Czy jak zaślepię ten niebieski na wyjściu z rozgałęźnika tak żeby płyn nie leciał do tyłu i wstawię korektor z dwoma tylko otworami tak żeby płynął tylko przewodem zaznaczonym na czerwono, to to będzie działać przy hamulcach tarczowych z tyłu ?

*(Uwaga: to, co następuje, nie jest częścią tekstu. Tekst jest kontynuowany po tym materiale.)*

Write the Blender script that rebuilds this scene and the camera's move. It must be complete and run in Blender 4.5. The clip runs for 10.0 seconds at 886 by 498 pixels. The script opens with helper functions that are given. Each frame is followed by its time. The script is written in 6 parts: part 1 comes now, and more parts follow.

SamNaSamZSam - 2017-09-23, 20:56

tutaj więcej obrazków i instrukcji. Zachęcam do montażu regulowanego korektora: http://blog.lowrangeoffro...g-Valve-Kit.pdf

Generalnie koncepcja jest taka jak piszesz, demontujesz "buypas" między sześciotnikiem a korektorem, zaślepiasz miejsce w sześciotniku a na wyjściu na tył dajesz korektor.

yenko - 2017-09-23, 21:00

a po co mi regulowany. Skoro działa dobrze w innym aucie to w samim też będzie dobrze działał
SamNaSamZSam - 2017-09-23, 21:15

hmm to chyba nie do końca działa tak binarnie, korektor chyba jest dobierany do konkretnego układu hamulcowego i osiągów/mas/rozstawów/wyposażenia samochodu. W moim koromyśle jest np. fabryczny korektor, który reaguje na obciążenie paki, inaczej hamuje tył jak lecę na pusto inaczej jak dowalę drewna. Trzymam kciuki żeby Ci się udało, ale podtrzymuję rekomendację o regulowanym, markowym korektorze. Hamulce to kluczowy układ w mojej ocenie, zwłaszcza jak przerabiasz na tarcze.
yenko - 2017-09-23, 21:28

od 2 miesięcy jeżdżę bez tylnych hamulców :) gorzej być już nie może. Na mokrym asfalcie jest tak jak zimą na śniegu lekko hamujesz a przód blokuje i się ślizgasz.
SamNaSamZSam - 2017-09-23, 21:34

obawiam się, że może. Nie życzę Ci tego weryfikować. Co miałem do napisania w uzasadnieniu rekomendacji napisałem. Dalej pozostaje mi tylko trzymać kciuki za powodzenie akcji.
bulimierz - 2017-09-24, 16:19

Ten korektor z ostatniego obrazka jest git. Oczywiście pod warunkiem ze go wysterujesz tak jak fabryka, znaczy lacznik do gruszki dyfra na szczyt i poprzez sprezyne z popychaczem do korektora. Wez lepiej i sprobuj zalozyc dlawik z opla, jak juz chcesz testowac. Korektor regulowany jest drogi, ponadto wymaga troche praktyki w użytkowaniu. Do codziennej jazdy lepiej cos normalnego, a oryginalne sa niedostępne? Ten oryginalny uklad nie jest glupi.
yenko - 2017-09-24, 22:31

Są dostępne ale ciężko trafić w działający. Mówimy oczywiście o używce w tym przypadku. Dobra dwa zaciski zregenerowane. W czwartek chyba próba montażu będzie :)
zawada - 2017-09-24, 22:48

yenko ja odpusciłem na razie reduktor i dałem trujnik widziałes na zdieciu
bulimierz - 2017-09-27, 06:09

Kurde, to trzeba otworzyc i popatrzec co go boli. Bo cos mi sie wydaje ze te korektory dostaja przecieku wewnątrz. Yenko, jak juz wyjmiesz denata z suki, wez mi go podeslij. Zobaczymy czy da rade ogarnąć.